Skaneateles The village of Skaneateles must employ a police chief and cannot eliminate the position in favor of an “officer in charge.”
This is the opinion of the state attorney general’s office in response to a query by the village board on the subject.
Based on village law, “the village must employ a police chief as long as it continues to have a police department,” and relevant civil service statutes and AG opinions do not “compel a different conclusion,” wrote Kathryn Sheingold, assistant solicitor general in charge of the opinions, in a Sept. 6 letter to Village Attorney Michael J. Byrne.
The opinion was in response to a July 9 letter sent by Byrne asking whether the village must maintain the position of village police chief after the retirement of current Chief Lloyd Perkins at the end of this year.
Perkins announced in late April his intention to retire.

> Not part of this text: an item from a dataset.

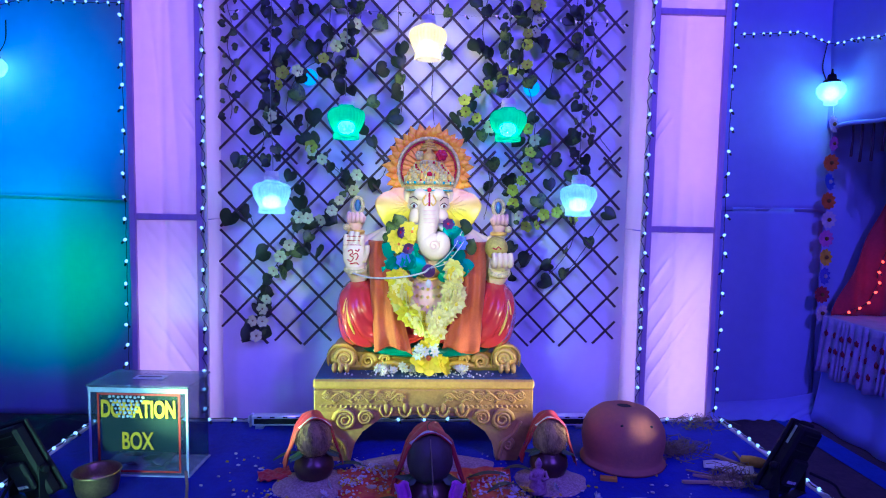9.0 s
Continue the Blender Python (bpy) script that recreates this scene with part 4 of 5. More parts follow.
ivy("dark ivy leaves trailing above the statue",
    [[(-0.08, 1.56), (-0.08, 1.32), (-0.06, 1.20), (-0.07, 1.07)], [(0.04, 1.56), (0.05, 1.26), (0.05, 1.17), (0.06, 1.06)], [(0.26, 1.56), (0.24, 1.40), (0.28, 1.30), (0.27, 1.22)]],
    [(-0.157, 1.423), (-0.084, 1.286), (-0.072, 1.331), (-0.126, 1.244), (-0.067, 1.22), (-0.07, 1.162), (-0.162, 1.127), (-0.077, 1.071), (0.106, 1.473), (0.254, 1.486), (0.204, 1.512), (0.216, 1.356), (0.266, 1.333), (0.117, 1.309), (0.28, 1.26), (0.204, 1.128), (0.181, 1.02), (0.24, 1.018), (0.147, 1.069)],
    [(0.261, 1.211), (0.215, 1.185), (0.174, 1.152), (0.18, 1.111), (0.222, 1.087), (0.273, 1.056)])
ivy("dark ivy with small yellow flowers hanging beside the lamps",
    [[(0.44, 1.56), (0.42, 1.42), (0.38, 1.30), (0.43, 1.18), (0.45, 1.02), (0.42, 0.90), (0.37, 0.79), (0.40, 0.71), (0.55, 0.73)], [(0.60, 1.56), (0.60, 1.40), (0.52, 1.30), (0.50, 1.20)]],
    [(0.404, 1.45), (0.383, 1.32), (0.49, 1.364), (0.526, 1.296), (0.592, 1.335), (0.598, 1.392), (0.599, 1.489), (0.558, 1.455), (0.419, 1.223), (0.513, 1.185), (0.449, 1.084), (0.392, 0.996), (0.468, 1.002), (0.681, 1.007), (0.587, 1.005), (0.353, 1.481), (0.34, 1.372)],
    [(0.431, 1.512), (0.456, 1.516), (0.445, 1.456), (0.409, 1.406), (0.438, 1.411), (0.411, 1.366), (0.409, 1.289), (0.355, 1.275), (0.318, 1.233), (0.42, 1.051), (0.447, 1.01), (0.418, 0.907), (0.399, 0.854), (0.367, 0.816), (0.369, 0.767), (0.391, 0.719), (0.49, 0.724), (0.54, 0.733), (0.576, 0.754), (0.462, 0.681), (0.425, 0.678), (0.607, 0.714), (0.429, 0.96)])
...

The village board announced in late June they were considering not hiring a new chief of police, but instead having an “officer in charge” of the department, most likely current Sgt. Marty Stevens. Stevens would do the same jobs as Perkins but his salary and benefits would remain at his current level, which would save the village money. The trustees believed this would be a prudent move considering the village, and the police department, are so small.
In researching the issue, however, Byrne determined that there was “an apparent conflict” between state civil service law and a prior AG opinion on the subject, and so the trustees decided to ask the state AG for an advisory opinion.
The civil service law states that a municipality with 150,000 residents or less with more than four full-time police officers must maintain a chief of police. Skaneateles has 2,700 residents and three full-time officers, and therefore would seem to not require a police chief, Byrne wrote.